Alisha Sadikot is a SOAS scholar who works at the intersection of heritage conservation, education and local histories. When it comes to the folk, oral and intangible heritage of a country as vast and varied as India, social media can play a role in conserving them in formats closer to their original ones, she says. Stories can be performed live again; heirloom recipes can be shared alongside the traditions and stories that shaped them. “The important thing is to ensure that such content checks four boxes. It must be authentic, inclusive, relatable and relevant.” Excerpts from an interview.
Folk and oral heritage tend to suffer because so much of it is in intangible forms. What role can social media play in conserving it?
People are doing a lot of interesting things to conserve our folk and oral heritage on social media. What is amazing about the digital medium in this context is that it gives you a democratic platform for sharing these traditions. So people who couldn’t reach too many people organically, suddenly have a larger audience.

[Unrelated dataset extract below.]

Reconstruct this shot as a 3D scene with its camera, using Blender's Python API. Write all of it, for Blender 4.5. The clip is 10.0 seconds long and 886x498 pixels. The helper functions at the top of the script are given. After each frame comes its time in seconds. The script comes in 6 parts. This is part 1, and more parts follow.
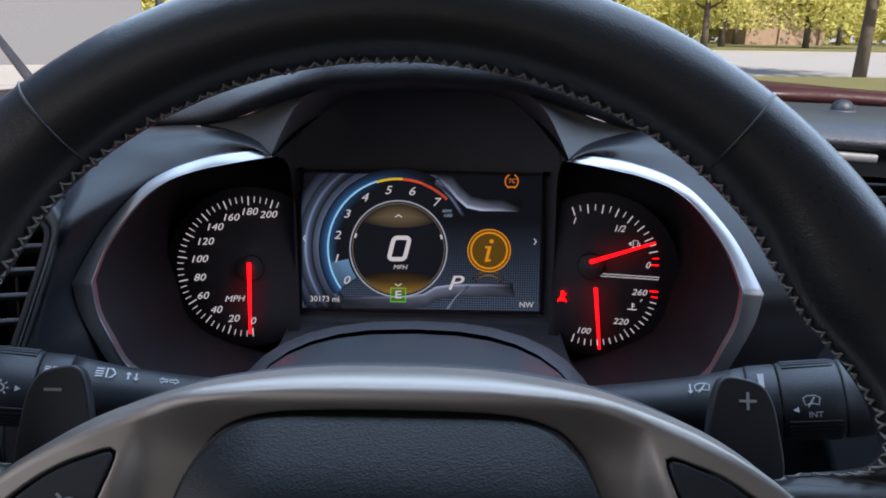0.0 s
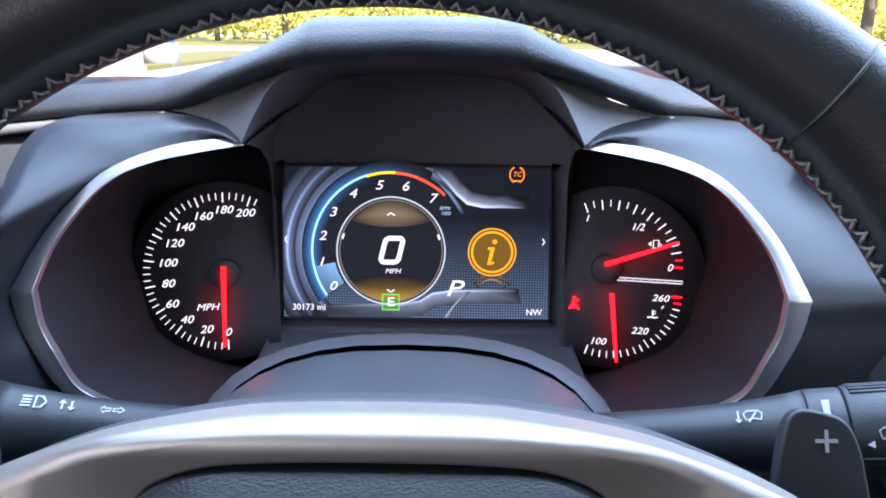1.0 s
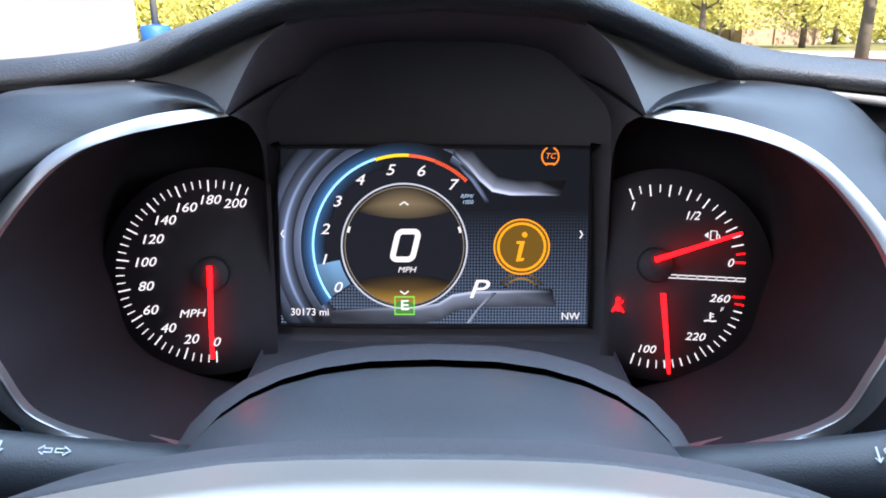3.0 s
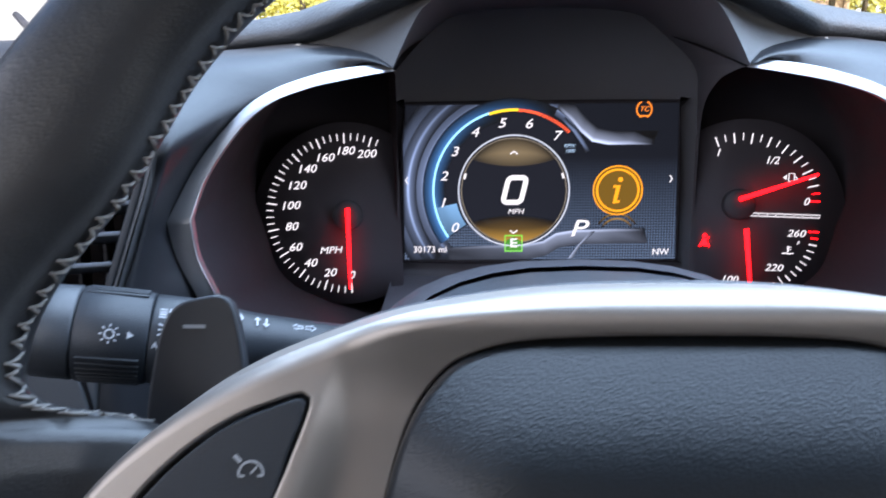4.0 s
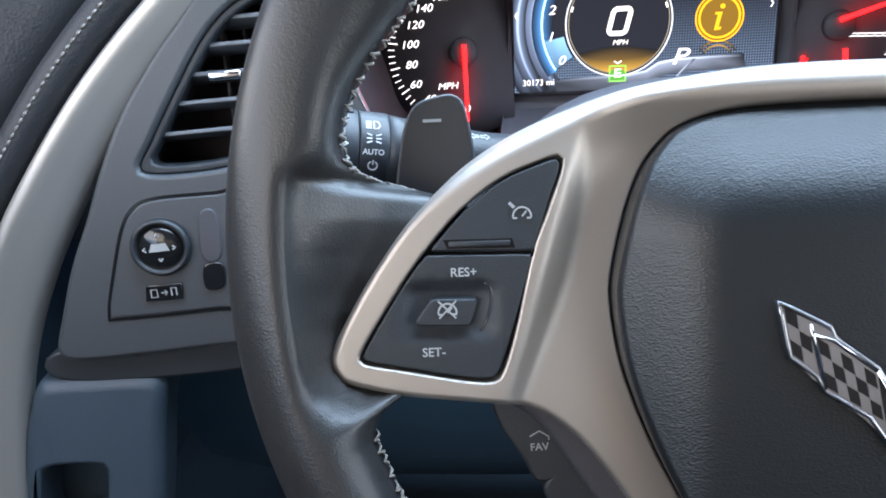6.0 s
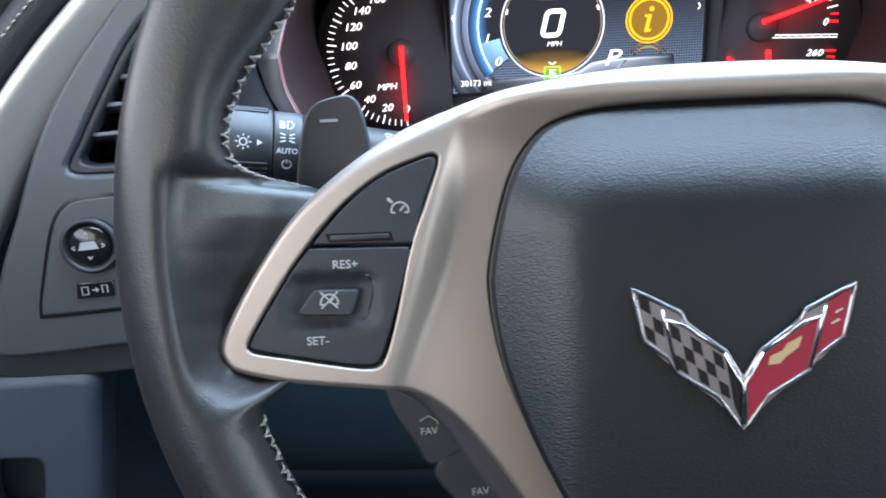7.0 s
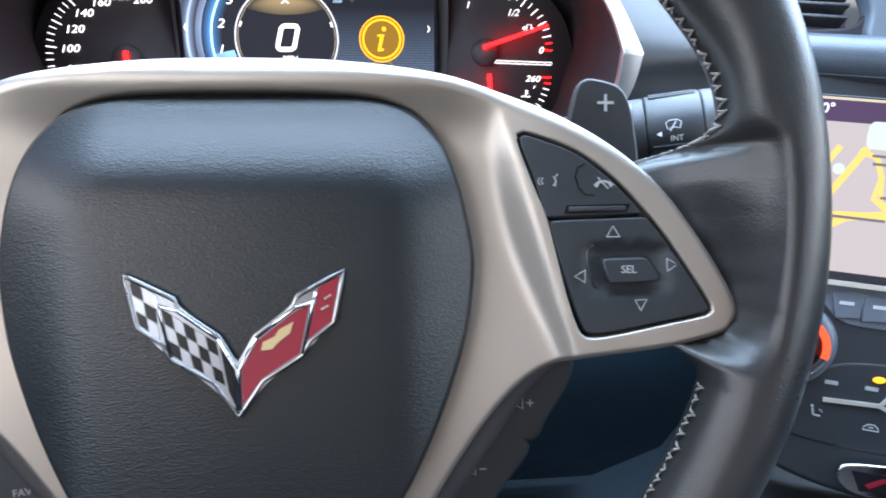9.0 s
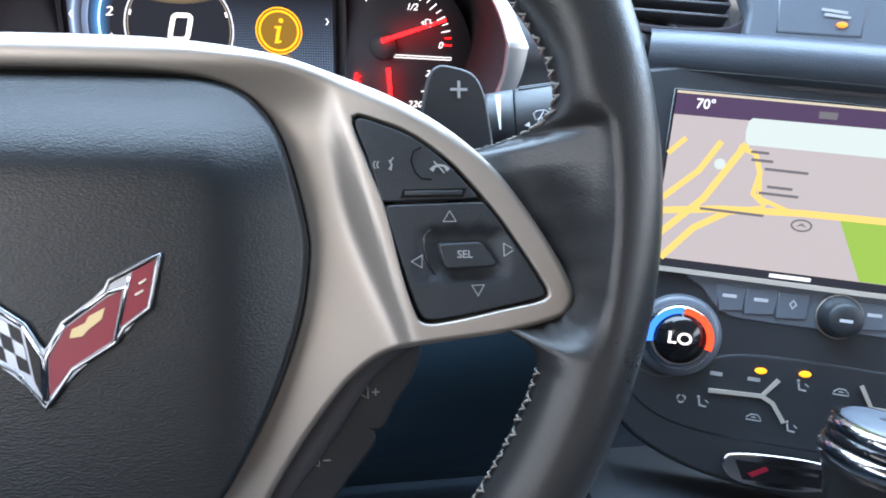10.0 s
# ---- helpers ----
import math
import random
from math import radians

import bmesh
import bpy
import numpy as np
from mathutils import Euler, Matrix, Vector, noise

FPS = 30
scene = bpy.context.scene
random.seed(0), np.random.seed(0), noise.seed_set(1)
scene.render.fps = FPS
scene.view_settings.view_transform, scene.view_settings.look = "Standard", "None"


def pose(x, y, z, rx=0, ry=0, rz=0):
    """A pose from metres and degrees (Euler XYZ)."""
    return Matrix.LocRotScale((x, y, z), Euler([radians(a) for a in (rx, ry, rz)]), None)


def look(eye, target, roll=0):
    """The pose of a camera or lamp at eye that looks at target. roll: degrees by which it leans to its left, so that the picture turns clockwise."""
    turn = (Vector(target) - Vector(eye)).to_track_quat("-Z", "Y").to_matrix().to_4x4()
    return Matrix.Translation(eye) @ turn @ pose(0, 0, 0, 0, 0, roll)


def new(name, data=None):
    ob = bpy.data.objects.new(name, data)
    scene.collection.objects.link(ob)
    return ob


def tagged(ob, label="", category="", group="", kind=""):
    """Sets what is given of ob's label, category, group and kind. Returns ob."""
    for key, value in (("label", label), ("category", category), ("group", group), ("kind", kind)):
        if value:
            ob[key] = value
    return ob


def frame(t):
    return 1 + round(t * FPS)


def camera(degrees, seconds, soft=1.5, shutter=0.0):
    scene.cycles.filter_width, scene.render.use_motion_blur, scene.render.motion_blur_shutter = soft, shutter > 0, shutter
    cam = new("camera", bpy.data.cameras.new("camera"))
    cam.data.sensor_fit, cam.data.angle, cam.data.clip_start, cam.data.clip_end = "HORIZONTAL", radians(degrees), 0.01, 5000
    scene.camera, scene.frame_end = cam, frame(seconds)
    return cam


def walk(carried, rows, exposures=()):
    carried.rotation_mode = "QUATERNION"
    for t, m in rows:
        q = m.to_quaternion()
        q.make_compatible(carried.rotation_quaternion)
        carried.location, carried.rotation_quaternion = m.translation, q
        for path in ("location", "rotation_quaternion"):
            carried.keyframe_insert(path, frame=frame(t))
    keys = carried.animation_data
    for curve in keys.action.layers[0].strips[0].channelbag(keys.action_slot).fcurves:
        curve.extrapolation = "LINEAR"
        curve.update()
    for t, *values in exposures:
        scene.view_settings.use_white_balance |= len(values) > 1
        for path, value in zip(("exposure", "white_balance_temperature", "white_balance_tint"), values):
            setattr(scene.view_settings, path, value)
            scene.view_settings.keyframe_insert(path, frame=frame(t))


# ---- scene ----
import functools
cam = camera(63.4, 10.0, 1.8, 0.25)
METRES, EYE, TILT, LEAN, TURN = 0.467, 0.90, -17.0, -0.75, 0.6
ROWS = [
    (0.0, 0.0, 0.0, 0.0, 0.0, 0.0, -0.0),
    (0.5, -0.0007, 0.0515, -0.003, -0.05, -0.03, 0.07),
    (1.0, 0.0013, 0.1152, -0.0007, -0.11, 0.17, 0.25),
    (1.5, -0.0039, 0.1867, -0.0044, -0.24, 0.43, 0.59),
    (2.0, -0.0084, 0.2463, -0.01, -0.09, 0.59, 0.77),
    (2.2, -0.0161, 0.2587, -0.0101, -0.55, 0.51, 0.78),
    (3.3, -0.0315, 0.2426, -0.0113, 0.11, 0.3, 0.81),
    (3.5, -0.0594, 0.2112, -0.0221, 0.24, 0.18, 0.92),
    (4.0, -0.1401, 0.1318, -0.0553, 1.53, -1.29, 1.15),
    (4.5, -0.1867, 0.0845, -0.0817, 2.85, -3.99, 1.65),
    (5.0, -0.2278, 0.0488, -0.093, 3.67, -8.16, 2.57),
    (5.2, -0.2427, 0.0359, -0.0943, 3.63, -9.32, 2.82),
    (6.3, -0.2565, 0.023, -0.0919, 3.61, -12.08, 3.5),
    (6.5, -0.248, 0.0185, -0.092, 3.33, -12.0, 3.58),
    (7.0, -0.1893, 0.0056, -0.0956, 2.4, -11.94, 3.45),
    (7.5, -0.1329, -0.0015, -0.1011, 0.94, -11.57, 3.18),
    (8.0, -0.0674, -0.0054, -0.1097, -0.97, -10.91, 2.62),
    (8.5, -0.006, -0.0089, -0.1195, -3.17, -10.42, 1.83),
    (9.0, 0.0476, -0.0102, -0.1296, -5.8, -9.9, 1.12),
    (9.5, 0.0919, -0.0107, -0.1381, -8.04, -9.75, 0.75),
    (10.0, 0.1234, -0.0138, -0.1445, -9.72, -9.65, 0.5),
]
STOPS = [(0.0, 0.85, 6300, 19), (0.4, 1.7, 6000, 21), (1.0, 2.3, 6000, 20), (1.5, 2.3, 6100, 19), (2.0, 2.05, 6300, 16), (3.9, 2.2, 6200, 18), (4.5, 2.9, 6150, 15), (5.0, 3.15, 6350, 13), (7.0, 3.17, 6500, 13), (8.0, 3.25, 6400, 13), (9.3, 3.15, 6400, 13), (10.0, 3.05, 6450, 13)]
walk(cam, [(t, pose(0.0164, 0, EYE, TILT, LEAN, TURN) @ pose(METRES * x, METRES * y, METRES * z, 90 + pitch, roll, yaw)) for t, x, y, z, yaw, pitch, roll in ROWS], STOPS)

# ---- world, sun, window light ----
SUN_ELEVATION, SUN_TURN = 48.0, 150.0
world = bpy.data.worlds.new("sky")
scene.world = world
world.use_nodes = True
wn = world.node_tree.nodes
sky = wn.new("ShaderNodeTexSky")
sky.sky_type, sky.sun_disc = "NISHITA", False
sky.sun_elevation, sky.sun_rotation = radians(SUN_ELEVATION), radians(SUN_TURN)
world.node_tree.links.new(sky.outputs[0], wn["Background"].inputs[0])
wn["Background"].inputs[1].default_value = 0.09


def lamp(name, kind, m, energy, color, **more):
    data = bpy.data.lights.new(name, kind)
    data.energy, data.color = energy, color
    for key, value in more.items():
        if key == "angle":
            data.angle = value
        elif key == "size":
            data.shape, data.size, data.size_y = "RECTANGLE", value[0], value[1]
    ob = new(name, data)
    ob.matrix_world = m
    return ob


def sun_pose():
    e, a = radians(SUN_ELEVATION), radians(SUN_TURN)
    d = Vector((math.sin(a) * math.cos(e), math.cos(a) * math.cos(e), math.sin(e)))
    return look(d * 30, (0, 0, 0))


lamp("sun", "SUN", sun_pose(), 4.0, (1.0, 0.94, 0.84), angle=radians(0.5))
# sky light in the windscreen's upper part and in the two door windows
lamp("windscreen_light", "AREA", look((0.43, 0.355, 1.083), (0.43, -0.075, 0.183)), 5.0, (0.58, 0.79, 1.0), size=(1.40, 0.54))
lamp("door_window_light", "AREA", look((-0.50, -0.10, 1.02), (0.1, 0.25, 0.72)), 0.65, (1.0, 0.92, 0.78), size=(1.20, 0.30))
lamp("far_window_light", "AREA", look((1.22, -0.10, 1.00), (0.1, 0.25, 0.72)), 0.5, (1.0, 0.90, 0.76), size=(1.10, 0.28))
lamp("rear_window_light", "AREA", look((0.37, -1.10, 1.10), (0.2, 0.20, 0.70)), 0.28, (1.0, 0.84, 0.68), size=(1.30, 0.60))

# ---- materials ----
MATS = {}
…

For people who wish to access this content too, it’s now easier than going to a physical event. In the pandemic, people are giving the medium a focus that perhaps should have been given much earlier.
There are issues. Everyone has become a content creator, and this can make the audience confused or fatigued. So the oral or folk heritage communicator needs to be authentic in what they are sharing, authentic to the traditional knowledge, accurate with research and informational.
In a world of new stories, new recipes, new formats, why does it matter that we preserve these forms of heritage?
In exploring these traditions, first, we learn new things about ourselves and others. Second, these traditions often offer, in today’s context, healthier and more sustainable alternative. So rather than ordering fast food, people may give a traditional recipe a try, or help a local business. Or they might learn what fish are in season, because you shouldn’t eat the fish when they are breeding. Fishing communities like the Kolis have inherited knowledge on this. And in the digital medium, they can reach a wider section of consumers.
But most importantly, we have so many different cultures and identities. Preserving our folk, oral and cultural traditions is also about preserving our diversity because we lose so much in the loss of intangible traditions. This is vital if we are to build a more inclusive world. Of course, educators face the challenge of making the traditional relevant and relatable today. The arts can’t be stagnant. They remain alive by changing.
That sense of continuity within change can give a young person a vital sense of belonging, a sense of who they are and where they come from. Which is also a vital thing to have, in a world striving to be inclusive but diverse and authentic.
Is there a downside?
I don’t think the digital medium can ever replace the physical or the analogue, yet it can play a very important role. A puppetry performance or a theatre performance online vs in a traditional physical setting won’t be the same. I think it shouldn’t be “either or” anymore as I don’t think going back completely to the physical would be advisable as the reach of the virtual is so much greater.